Material provided
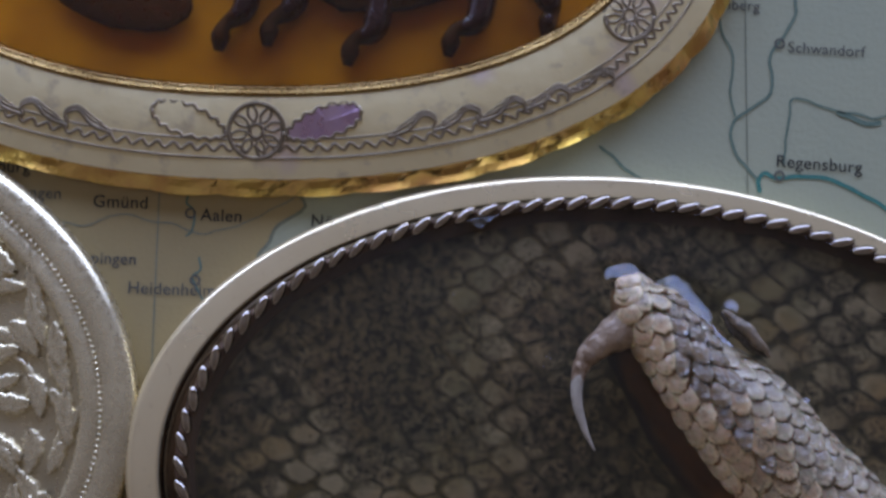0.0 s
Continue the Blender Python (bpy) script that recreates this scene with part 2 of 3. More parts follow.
def clear(name, tint, rough=0.03, ior=1.58):
    """A clear cast surface: lets light through and mirrors by its angle."""
    m = bpy.data.materials.new(name)
    m.use_nodes = True
    t = m.node_tree
    t.nodes.remove(t.nodes["Principled BSDF"])
    tr, gl = t.nodes.new("ShaderNodeBsdfTransparent"), t.nodes.new("ShaderNodeBsdfGlossy")
    fr, mx = t.nodes.new("ShaderNodeFresnel"), t.nodes.new("ShaderNodeMixShader")
    tr.inputs["Color"].default_value = (*tint, 1)
    gl.inputs["Roughness"].default_value = rough
    fr.inputs["IOR"].default_value = ior
    t.links.new(fr.outputs[0], mx.inputs[0])
    t.links.new(tr.outputs[0], mx.inputs[1])
    t.links.new(gl.outputs[0], mx.inputs[2])
    t.links.new(mx.outputs[0], t.nodes["Material Output"].inputs["Surface"])
    return m


M = {}
polish = Nodes("rim_silver", 0.24, 0.62)
pc = polish.mix(polish.noise(70, 4), (0.92, 0.78, 0.51), (0.82, 0.68, 0.43))
polish.base(polish.mix(polish.mul(polish.noise(1500, 4, 0.6, 0.62, 0.72), 0.5), pc, (0.40, 0.32, 0.22)))
polish.rough(polish.noise(160, 4), 0.19, 0.29)
M["silver"] = polish.bump(polish.noise(110, 3), 0.00003, 0.4).m
M["silver_rope"] = metal("rope_silver", (0.44, 0.385, 0.33), (0.24, 0.20, 0.165), 0.13, 150, 1500, 0.000003)
M["copper"] = metal("tarnished_groove", (0.11, 0.072, 0.046), (0.03, 0.022, 0.018), 0.16)
M["wall_dark"] = metal("dark_dish_wall", (0.17, 0.105, 0.07), (0.07, 0.045, 0.033), 0.42, 150, 1500, 0.000008, 0.6)
M["silver_bright"] = metal("embossed_silver", (0.80, 0.7, 0.476), (0.64, 0.55, 0.365), 0.26, 150, 1500, 0.000004, 0.75)
tint = Nodes("engraved_silver", 0.40, 0.45)
tc = tint.mix(tint.noise(150, 6), (0.95, 0.81, 0.477), (0.88, 0.73, 0.414))
tc = tint.mix(tint.mul(tint.noise(70, 3, 0.5, 0.60, 0.68), 0.5), tc, (0.62, 0.44, 0.62))
tint.base(tint.mix(tint.mul(tint.noise(420, 5, 0.6, 0.55, 0.70), 0.5), tc, (0.45, 0.36, 0.26)))
tint.rough(tint.noise(900, 4), 0.28, 0.5)
M["engraved"] = tint.bump(tint.noise(500, 4), 0.00003, 0.5).m
M["purple_field"] = metal("purple_silver", (0.50, 0.32, 0.50), (0.62, 0.46, 0.56), 0.35)
M["engraving"] = metal("engraving_tarnish", (0.46, 0.38, 0.28), (0.26, 0.21, 0.15), 0.40)
M["gold"] = metal("gold_edge", (0.92, 0.66, 0.20), (0.62, 0.34, 0.14), 0.17, 200, 1500, 0.000003)
M["lip_gold"] = metal("dull_gold_lip", (0.46, 0.30, 0.12), (0.24, 0.14, 0.05), 0.28)
M["dark_back"] = metal("dark_cast_back", (0.10, 0.09, 0.08), (0.06, 0.05, 0.05), 0.5)
M["land_green"] = paper("map_paper_green", (0.42, 0.45, 0.315), (0.44, 0.465, 0.32))
M["land_cream"] = paper("map_paper_cream", (0.44, 0.335, 0.155), (0.41, 0.315, 0.15))
M["ink_black"] = ink("black_ink", (0.035, 0.035, 0.03))
M["ink_grey"] = ink("grey_ink", (0.11, 0.11, 0.09))
M["ink_line"] = ink("hairline_ink", (0.19, 0.21, 0.15))
M["ink_teal"] = ink("teal_river_ink", (0.045, 0.20, 0.165))
M["ink_teal_pale"] = ink("pale_river_ink", (0.13, 0.20, 0.15))
M["skin_base"] = speckled_skin("olive_skin_between", (0.2, 0.155, 0.08), (0.15, 0.116, 0.064), (0.080, 0.066, 0.033), (0.009, 0.00776, 0.0048), False)
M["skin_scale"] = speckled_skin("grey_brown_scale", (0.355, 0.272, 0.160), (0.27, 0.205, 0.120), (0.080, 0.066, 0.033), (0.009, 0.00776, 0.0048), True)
M["crown_scale"] = keratin("wet_grey_brown_scale", (0.30, 0.205, 0.12), (0.185, 0.122, 0.068), (0.09, 0.06, 0.034), (0.045, 0.03, 0.0176), (0.33, 0.26, 0.176), (0.045, 0.034, 0.0229), 0.7, 0.25, 1.0, 0.9, wet=0.0010)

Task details
Set down all the data again exactly as above, pictures excluded.

Final result
0.0 s
Continue the Blender Python (bpy) script that recreates this scene with part 2 of 3. More parts follow.
def clear(name, tint, rough=0.03, ior=1.58):
    """A clear cast surface: lets light through and mirrors by its angle."""
    m = bpy.data.materials.new(name)
    m.use_nodes = True
    t = m.node_tree
    t.nodes.remove(t.nodes["Principled BSDF"])
    tr, gl = t.nodes.new("ShaderNodeBsdfTransparent"), t.nodes.new("ShaderNodeBsdfGlossy")
    fr, mx = t.nodes.new("ShaderNodeFresnel"), t.nodes.new("ShaderNodeMixShader")
    tr.inputs["Color"].default_value = (*tint, 1)
    gl.inputs["Roughness"].default_value = rough
    fr.inputs["IOR"].default_value = ior
    t.links.new(fr.outputs[0], mx.inputs[0])
    t.links.new(tr.outputs[0], mx.inputs[1])
    t.links.new(gl.outputs[0], mx.inputs[2])
    t.links.new(mx.outputs[0], t.nodes["Material Output"].inputs["Surface"])
    return m


M = {}
polish = Nodes("rim_silver", 0.24, 0.62)
pc = polish.mix(polish.noise(70, 4), (0.92, 0.78, 0.51), (0.82, 0.68, 0.43))
polish.base(polish.mix(polish.mul(polish.noise(1500, 4, 0.6, 0.62, 0.72), 0.5), pc, (0.40, 0.32, 0.22)))
polish.rough(polish.noise(160, 4), 0.19, 0.29)
M["silver"] = polish.bump(polish.noise(110, 3), 0.00003, 0.4).m
M["silver_rope"] = metal("rope_silver", (0.44, 0.385, 0.33), (0.24, 0.20, 0.165), 0.13, 150, 1500, 0.000003)
M["copper"] = metal("tarnished_groove", (0.11, 0.072, 0.046), (0.03, 0.022, 0.018), 0.16)
M["wall_dark"] = metal("dark_dish_wall", (0.17, 0.105, 0.07), (0.07, 0.045, 0.033), 0.42, 150, 1500, 0.000008, 0.6)
M["silver_bright"] = metal("embossed_silver", (0.80, 0.7, 0.476), (0.64, 0.55, 0.365), 0.26, 150, 1500, 0.000004, 0.75)
tint = Nodes("engraved_silver", 0.40, 0.45)
tc = tint.mix(tint.noise(150, 6), (0.95, 0.81, 0.477), (0.88, 0.73, 0.414))
tc = tint.mix(tint.mul(tint.noise(70, 3, 0.5, 0.60, 0.68), 0.5), tc, (0.62, 0.44, 0.62))
tint.base(tint.mix(tint.mul(tint.noise(420, 5, 0.6, 0.55, 0.70), 0.5), tc, (0.45, 0.36, 0.26)))
tint.rough(tint.noise(900, 4), 0.28, 0.5)
M["engraved"] = tint.bump(tint.noise(500, 4), 0.00003, 0.5).m
M["purple_field"] = metal("purple_silver", (0.50, 0.32, 0.50), (0.62, 0.46, 0.56), 0.35)
M["engraving"] = metal("engraving_tarnish", (0.46, 0.38, 0.28), (0.26, 0.21, 0.15), 0.40)
M["gold"] = metal("gold_edge", (0.92, 0.66, 0.20), (0.62, 0.34, 0.14), 0.17, 200, 1500, 0.000003)
M["lip_gold"] = metal("dull_gold_lip", (0.46, 0.30, 0.12), (0.24, 0.14, 0.05), 0.28)
M["dark_back"] = metal("dark_cast_back", (0.10, 0.09, 0.08), (0.06, 0.05, 0.05), 0.5)
M["land_green"] = paper("map_paper_green", (0.42, 0.45, 0.315), (0.44, 0.465, 0.32))
M["land_cream"] = paper("map_paper_cream", (0.44, 0.335, 0.155), (0.41, 0.315, 0.15))
M["ink_black"] = ink("black_ink", (0.035, 0.035, 0.03))
M["ink_grey"] = ink("grey_ink", (0.11, 0.11, 0.09))
M["ink_line"] = ink("hairline_ink", (0.19, 0.21, 0.15))
M["ink_teal"] = ink("teal_river_ink", (0.045, 0.20, 0.165))
M["ink_teal_pale"] = ink("pale_river_ink", (0.13, 0.20, 0.15))
M["skin_base"] = speckled_skin("olive_skin_between", (0.2, 0.155, 0.08), (0.15, 0.116, 0.064), (0.080, 0.066, 0.033), (0.009, 0.00776, 0.0048), False)
M["skin_scale"] = speckled_skin("grey_brown_scale", (0.355, 0.272, 0.160), (0.27, 0.205, 0.120), (0.080, 0.066, 0.033), (0.009, 0.00776, 0.0048), True)
M["crown_scale"] = keratin("wet_grey_brown_scale", (0.30, 0.205, 0.12), (0.185, 0.122, 0.068), (0.09, 0.06, 0.034), (0.045, 0.03, 0.0176), (0.33, 0.26, 0.176), (0.045, 0.034, 0.0229), 0.7, 0.25, 1.0, 0.9, wet=0.0010)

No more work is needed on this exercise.